* AVAILABLE DATA:
— START —

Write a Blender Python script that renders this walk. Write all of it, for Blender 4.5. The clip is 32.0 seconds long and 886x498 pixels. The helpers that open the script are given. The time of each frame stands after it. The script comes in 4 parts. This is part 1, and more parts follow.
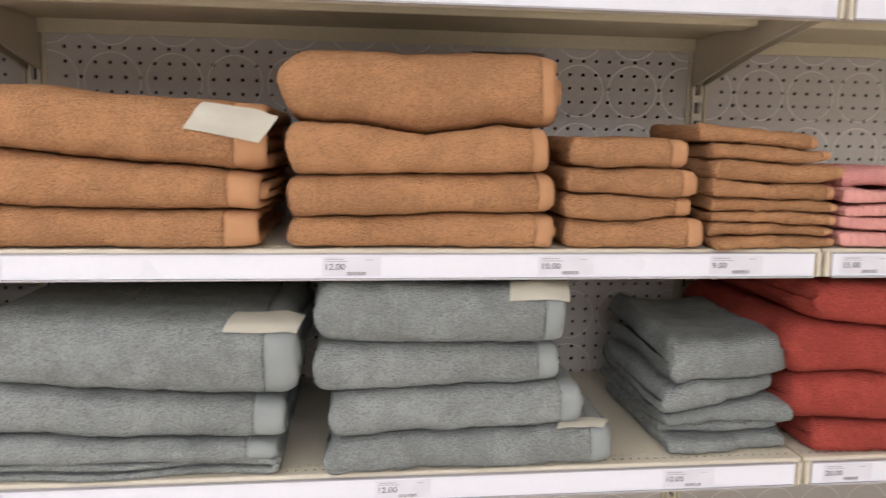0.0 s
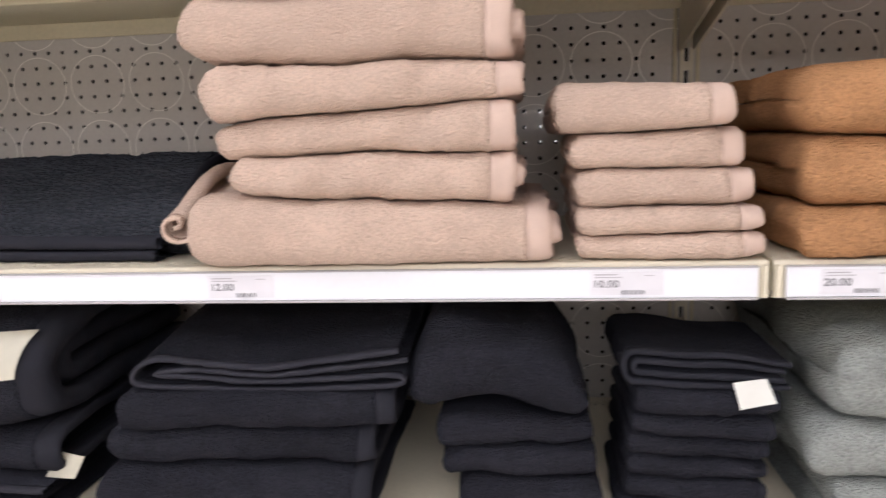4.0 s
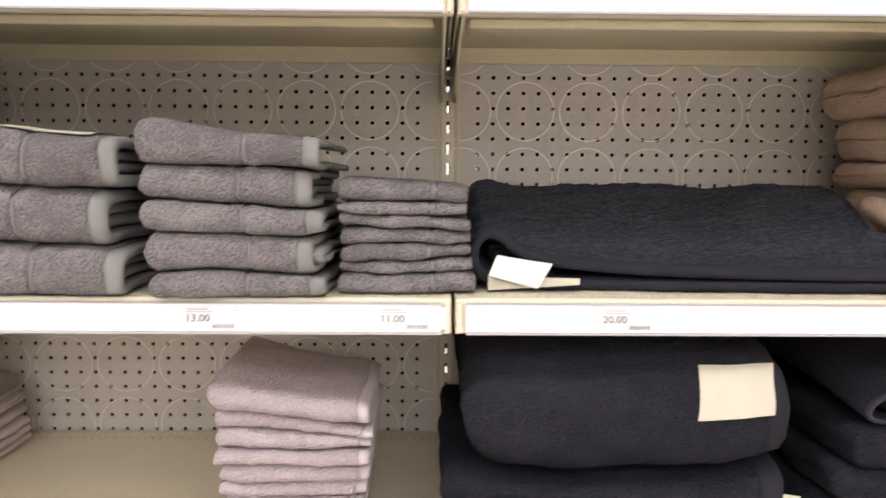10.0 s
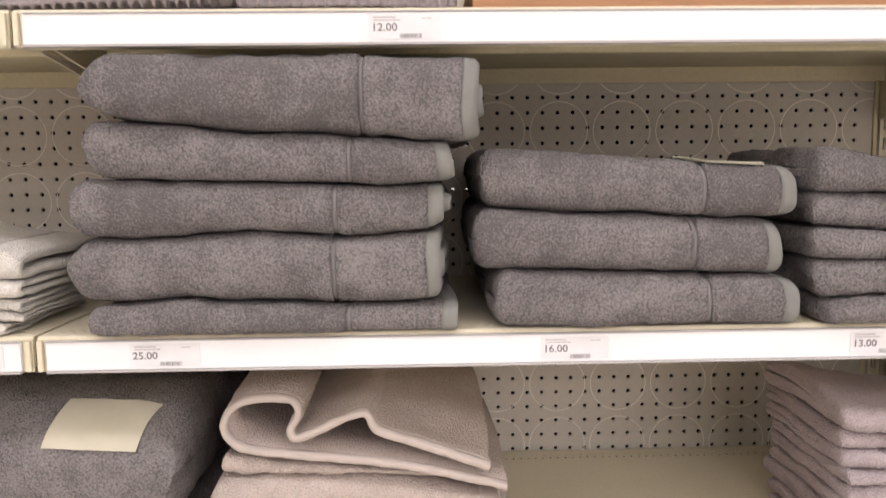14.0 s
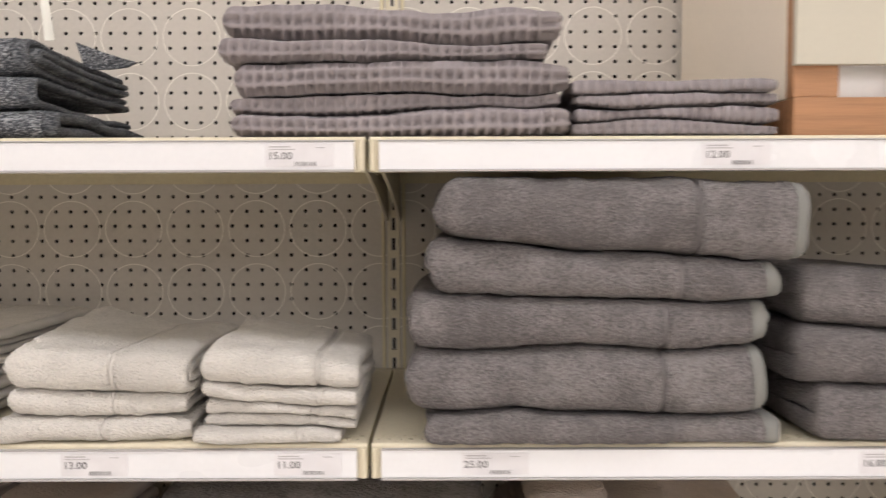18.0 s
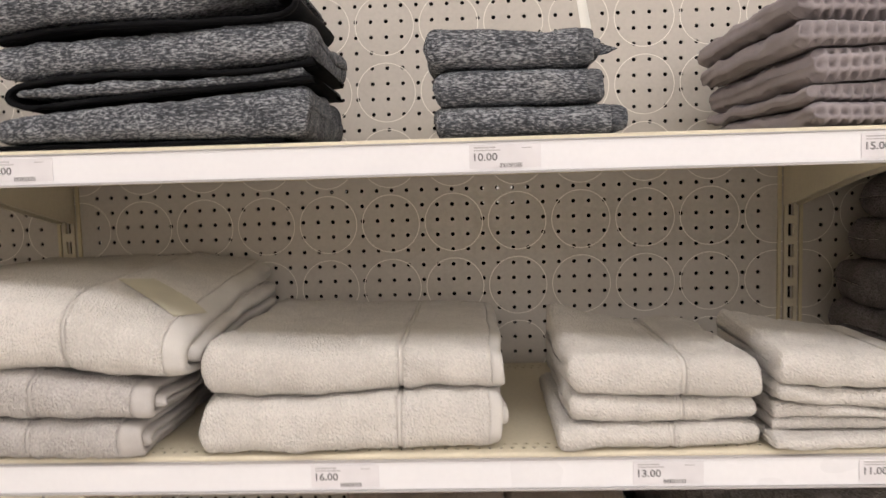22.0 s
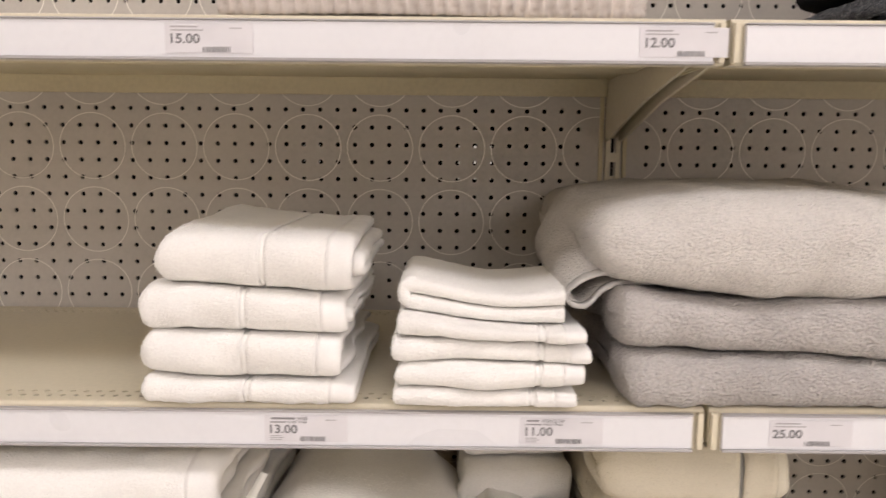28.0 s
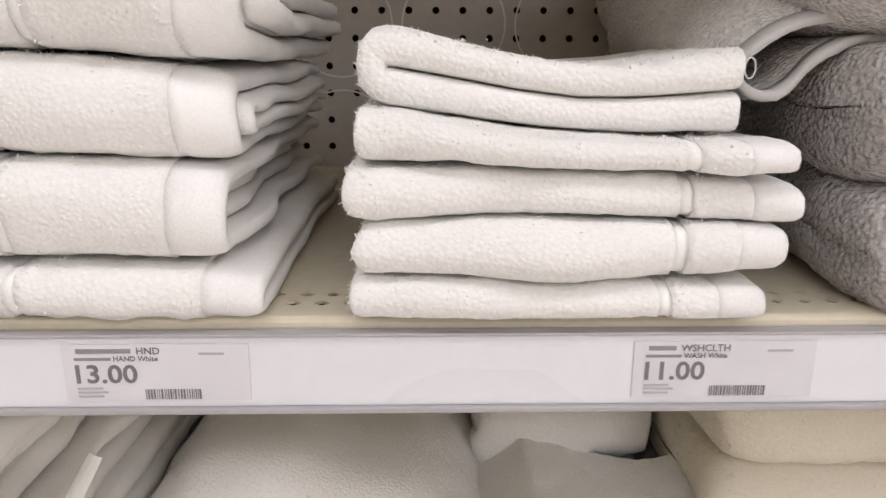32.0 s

— END —

* GIVEN INSTRUCTION:
Please write out all of the material above without changing a word, and omit any pictures.

* FULL RESPONSE:
Write a Blender Python script that renders this walk. Write all of it, for Blender 4.5. The clip is 32.0 seconds long and 886x498 pixels. The helpers that open the script are given. The time of each frame stands after it. The script comes in 4 parts. This is part 1, and more parts follow.
0.0 s
4.0 s
10.0 s
14.0 s
18.0 s
22.0 s
28.0 s
32.0 s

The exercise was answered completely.